Stated exercise: Copy out the listing that follows exactly, dropping every picture.

[start]

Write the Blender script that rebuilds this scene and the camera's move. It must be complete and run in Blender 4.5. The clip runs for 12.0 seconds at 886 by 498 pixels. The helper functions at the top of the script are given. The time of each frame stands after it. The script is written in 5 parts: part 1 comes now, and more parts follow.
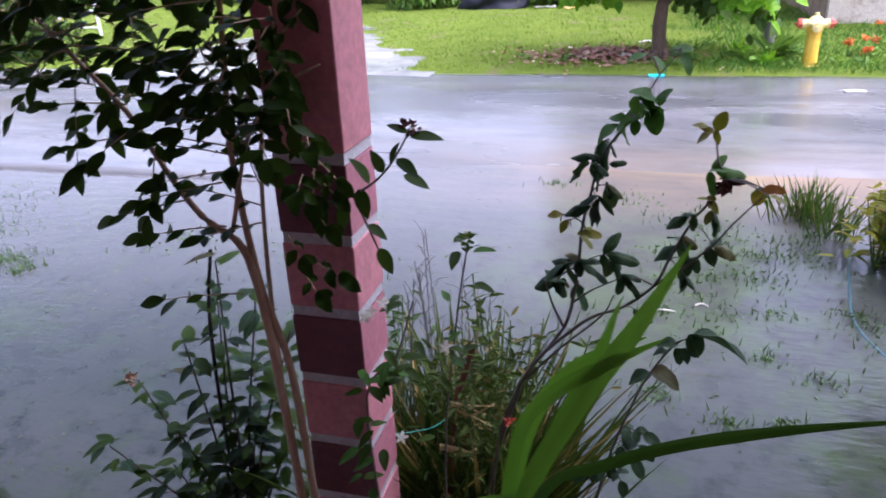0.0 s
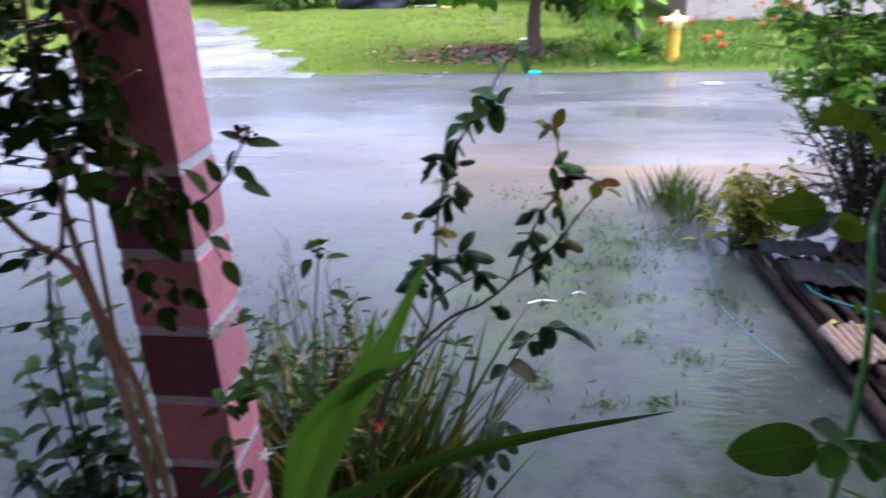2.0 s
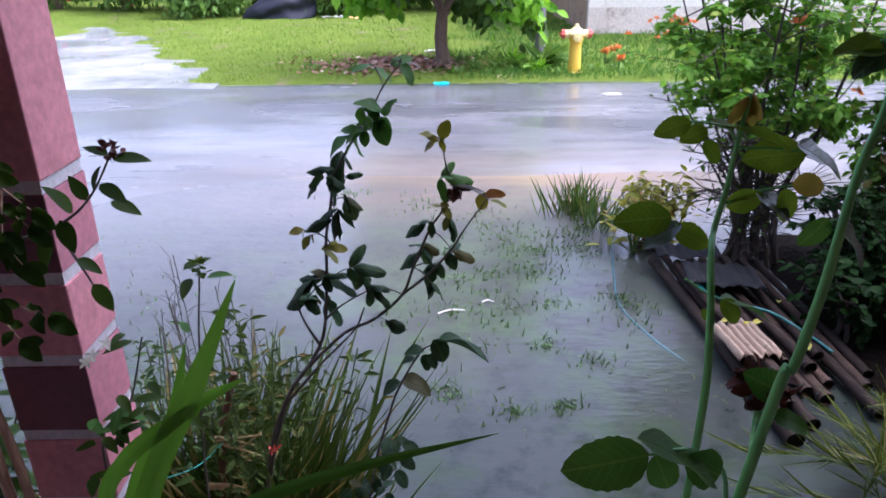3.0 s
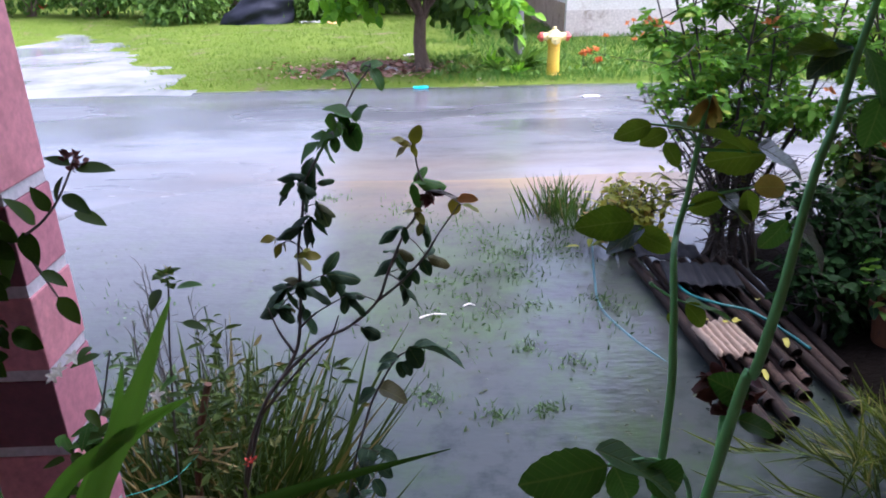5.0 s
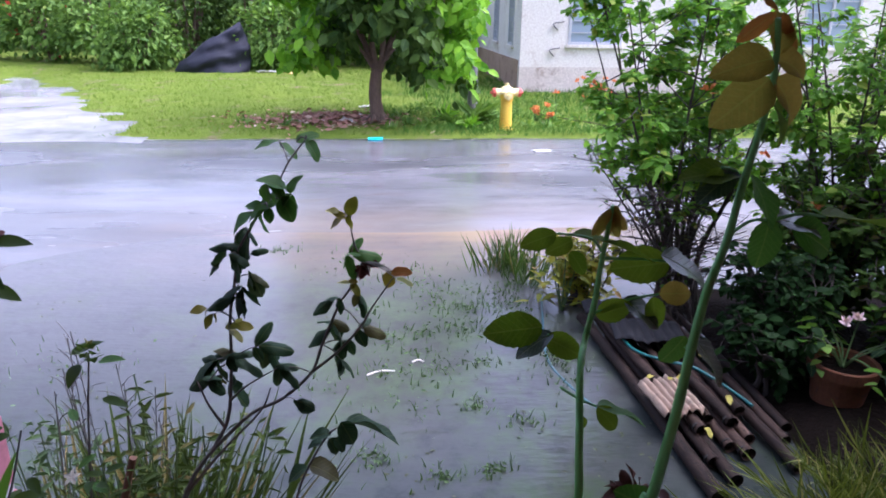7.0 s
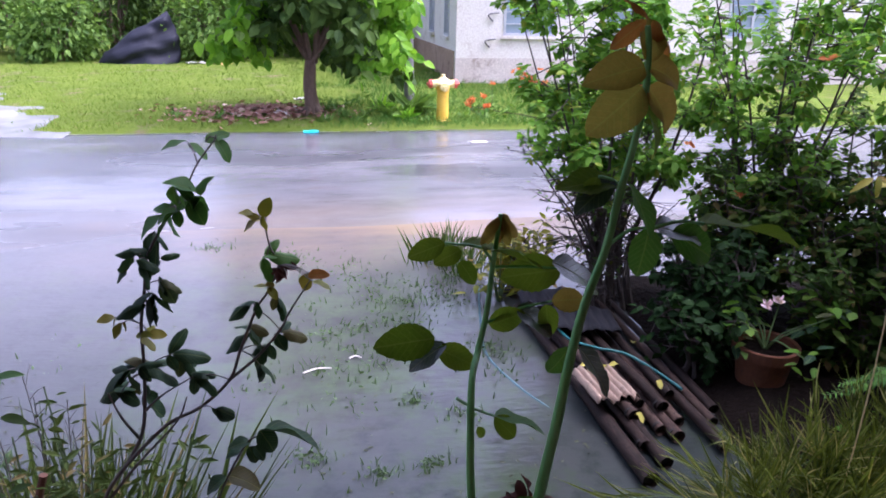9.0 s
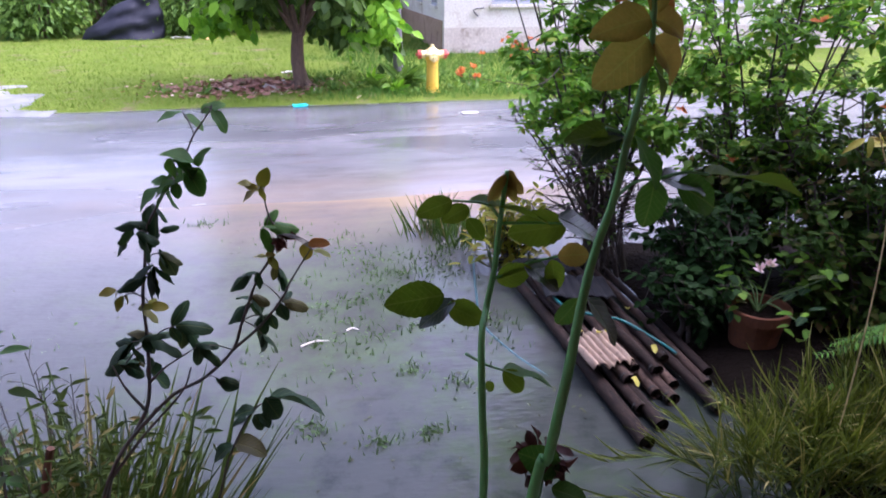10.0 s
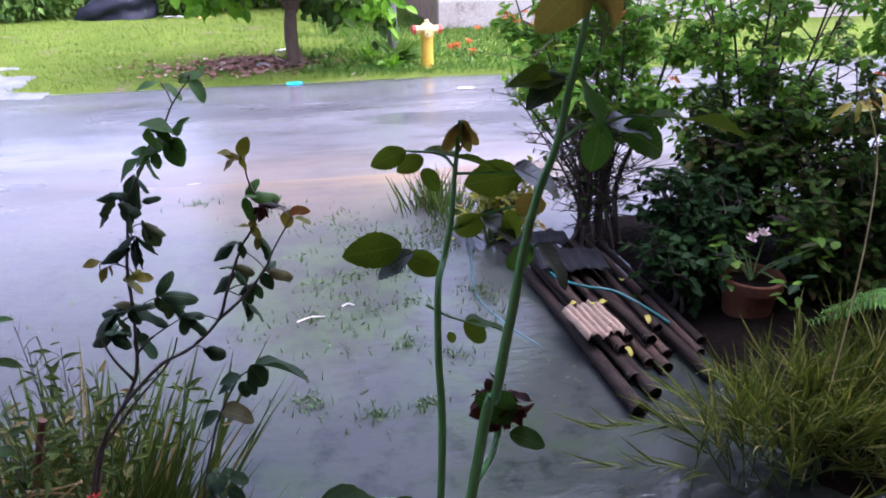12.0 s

[end]

Exercise solution:
Write the Blender script that rebuilds this scene and the camera's move. It must be complete and run in Blender 4.5. The clip runs for 12.0 seconds at 886 by 498 pixels. The helper functions at the top of the script are given. The time of each frame stands after it. The script is written in 5 parts: part 1 comes now, and more parts follow.
0.0 s
2.0 s
3.0 s
5.0 s
7.0 s
9.0 s
10.0 s
12.0 s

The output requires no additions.